In light of recent events in the Middle East and elsewhere around the globe, our hearts go out to those members of our organization with loved ones who have been impacted by these conflicts. We also know that our patients and their families are experiencing great sadness, grief, pain, and fear. In the recent years, we have learned that the world is really a small place, where what happens in one country affects the entire world population.
We are living in an era of in which we are grappling with volatile and unsettling events around the world- wars, climate disasters, polarizing political discourse that brought forth the global awareness of rising unmet mental health needs of the general population. The world is just emerging from three years of the Coronavirus disease 2019 (COVID-19) pandemic into the flares of geopolitical conflicts, wars, refugee crisis, and persistent climate disasters. Older adults have been at disproportionate risk of severe infection and mortality, and vulnerable to endure loneliness and social exclusion during the pandemic, and other disasters. The triple stigma affecting older adults of aging, disability, and mental illness “ageism, mentalism, and ableism” can act as significant risk factor during this time, increasing the physical as well as psychosocial burden on the elderly. Marginalization and human rights deprivation emerged as a common pathway of suffering for the elderly. Many of our patients have experienced personal and intergenerational trauma and the healthcare disparities.
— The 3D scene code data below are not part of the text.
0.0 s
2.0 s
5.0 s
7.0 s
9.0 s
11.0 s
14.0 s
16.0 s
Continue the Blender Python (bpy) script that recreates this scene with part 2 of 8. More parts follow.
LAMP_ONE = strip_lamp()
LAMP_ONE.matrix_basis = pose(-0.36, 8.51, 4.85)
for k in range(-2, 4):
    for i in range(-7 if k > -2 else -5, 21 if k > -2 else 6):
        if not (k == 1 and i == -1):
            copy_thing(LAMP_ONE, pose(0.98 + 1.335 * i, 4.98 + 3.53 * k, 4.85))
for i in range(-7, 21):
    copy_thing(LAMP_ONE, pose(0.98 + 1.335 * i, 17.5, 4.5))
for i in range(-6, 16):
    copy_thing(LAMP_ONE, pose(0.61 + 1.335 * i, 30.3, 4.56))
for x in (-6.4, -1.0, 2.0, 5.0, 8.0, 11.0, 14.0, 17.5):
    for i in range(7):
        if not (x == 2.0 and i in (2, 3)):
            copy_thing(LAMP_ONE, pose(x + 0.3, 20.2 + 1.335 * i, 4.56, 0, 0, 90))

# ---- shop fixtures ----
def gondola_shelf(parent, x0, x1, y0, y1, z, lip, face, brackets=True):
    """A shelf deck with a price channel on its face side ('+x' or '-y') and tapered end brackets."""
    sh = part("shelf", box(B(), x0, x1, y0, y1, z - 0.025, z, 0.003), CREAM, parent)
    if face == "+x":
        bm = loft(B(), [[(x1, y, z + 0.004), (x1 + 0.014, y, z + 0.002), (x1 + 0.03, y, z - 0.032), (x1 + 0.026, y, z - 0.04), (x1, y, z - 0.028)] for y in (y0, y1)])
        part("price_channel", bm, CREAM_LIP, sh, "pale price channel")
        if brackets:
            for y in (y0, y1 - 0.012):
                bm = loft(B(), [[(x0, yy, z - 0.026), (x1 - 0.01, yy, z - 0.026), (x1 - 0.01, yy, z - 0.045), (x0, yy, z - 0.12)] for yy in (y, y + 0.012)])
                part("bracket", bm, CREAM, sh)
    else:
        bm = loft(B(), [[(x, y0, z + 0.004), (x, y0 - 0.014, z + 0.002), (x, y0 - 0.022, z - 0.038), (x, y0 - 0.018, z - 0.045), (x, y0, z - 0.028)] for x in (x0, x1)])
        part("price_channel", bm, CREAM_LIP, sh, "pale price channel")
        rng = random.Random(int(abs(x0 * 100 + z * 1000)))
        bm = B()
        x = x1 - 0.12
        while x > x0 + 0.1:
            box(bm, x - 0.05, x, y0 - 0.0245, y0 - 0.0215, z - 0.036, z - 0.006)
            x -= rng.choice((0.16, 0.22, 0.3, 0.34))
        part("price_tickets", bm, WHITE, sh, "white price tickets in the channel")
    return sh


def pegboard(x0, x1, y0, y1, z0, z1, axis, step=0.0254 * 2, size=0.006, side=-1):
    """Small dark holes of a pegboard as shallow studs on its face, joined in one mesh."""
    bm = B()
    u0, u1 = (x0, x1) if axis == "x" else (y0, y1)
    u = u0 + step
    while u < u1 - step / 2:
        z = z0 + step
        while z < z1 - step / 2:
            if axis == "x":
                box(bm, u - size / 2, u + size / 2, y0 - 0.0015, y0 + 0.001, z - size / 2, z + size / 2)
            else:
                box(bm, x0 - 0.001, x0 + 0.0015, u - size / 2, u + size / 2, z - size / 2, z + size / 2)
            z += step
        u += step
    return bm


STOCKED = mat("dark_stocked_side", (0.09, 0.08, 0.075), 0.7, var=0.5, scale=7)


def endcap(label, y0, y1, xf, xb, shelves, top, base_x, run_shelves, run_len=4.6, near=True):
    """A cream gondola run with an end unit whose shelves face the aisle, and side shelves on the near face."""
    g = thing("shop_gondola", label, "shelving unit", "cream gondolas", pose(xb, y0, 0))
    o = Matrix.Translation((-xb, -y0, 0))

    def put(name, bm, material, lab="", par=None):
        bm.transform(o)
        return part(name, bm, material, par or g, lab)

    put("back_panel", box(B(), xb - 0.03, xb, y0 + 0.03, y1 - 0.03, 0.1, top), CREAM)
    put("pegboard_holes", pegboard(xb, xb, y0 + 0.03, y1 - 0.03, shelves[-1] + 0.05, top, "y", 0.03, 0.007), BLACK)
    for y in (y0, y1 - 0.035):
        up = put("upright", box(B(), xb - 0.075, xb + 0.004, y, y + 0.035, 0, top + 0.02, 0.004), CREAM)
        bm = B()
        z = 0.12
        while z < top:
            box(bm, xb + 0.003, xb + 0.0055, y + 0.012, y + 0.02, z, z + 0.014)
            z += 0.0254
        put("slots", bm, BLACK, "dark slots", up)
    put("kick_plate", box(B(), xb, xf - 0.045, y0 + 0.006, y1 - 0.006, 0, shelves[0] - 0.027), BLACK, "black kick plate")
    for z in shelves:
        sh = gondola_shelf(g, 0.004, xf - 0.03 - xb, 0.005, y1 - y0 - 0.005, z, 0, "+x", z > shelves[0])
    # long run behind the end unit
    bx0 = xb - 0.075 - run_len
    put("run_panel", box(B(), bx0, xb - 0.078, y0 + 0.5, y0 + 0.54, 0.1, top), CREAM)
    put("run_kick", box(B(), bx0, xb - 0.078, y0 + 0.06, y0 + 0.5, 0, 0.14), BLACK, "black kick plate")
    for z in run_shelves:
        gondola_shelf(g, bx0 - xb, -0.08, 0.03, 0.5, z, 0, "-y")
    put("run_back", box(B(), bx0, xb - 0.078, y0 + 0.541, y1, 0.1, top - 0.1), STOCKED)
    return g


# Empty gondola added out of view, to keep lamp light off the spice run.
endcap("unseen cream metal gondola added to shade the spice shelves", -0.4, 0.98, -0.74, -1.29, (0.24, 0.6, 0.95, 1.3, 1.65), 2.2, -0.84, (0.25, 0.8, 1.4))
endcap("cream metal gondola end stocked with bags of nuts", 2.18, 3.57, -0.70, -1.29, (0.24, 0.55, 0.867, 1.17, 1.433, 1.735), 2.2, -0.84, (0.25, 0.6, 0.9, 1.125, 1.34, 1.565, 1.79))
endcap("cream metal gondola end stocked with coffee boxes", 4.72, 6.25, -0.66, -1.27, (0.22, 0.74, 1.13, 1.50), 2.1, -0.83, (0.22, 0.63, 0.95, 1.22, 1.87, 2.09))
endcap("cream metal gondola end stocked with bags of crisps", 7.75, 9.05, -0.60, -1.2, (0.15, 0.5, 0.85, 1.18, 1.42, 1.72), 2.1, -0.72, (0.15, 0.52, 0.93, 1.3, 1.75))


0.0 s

All is happening on the heels of the Old Age Psychiatry Section meeting at the World Psychiatric Congress in Vienna in early October 2023 that brought the sense of urgency to unite to defend human rights of our older patients with neuropsychiatric disorders and their families. The participants included Carlos De Mendonça Lima (Chair, Old Age Psychiatry, WPA), Anne Margriet Pot (President Elect IPA), Dilip Jeste (Editor In- Chief, International Psychogeriatrics), Kiran Rabheru (Canadian Association of Geriatric Psychiatry, Thomas Schulze (President elect WPA), Perminder Sachdev (Australia, Brain Health), and Helen Lavretsky (President, AAGP) where urgency to form a coalition advocating for Mental health of Older adults as human rights, and develop guidelines on the rights of older adults to Mental Health.
October 10, 2023 was the World’s Mental Health Day that also attracted a lot of attention and published articles. WHO stated that the highest attainable standard of mental health includes the right to be protected from mental health risks, the right to available, accessible, acceptable, and good quality care, and the right to liberty.
In the face of the rising global stress and conflict, We stand with our patients and their families, and will continue to work tirelessly on their behalf and on behalf of their human rights for Brain and Mental Health, and call upon our members to become active advocates for our patients and for our profession.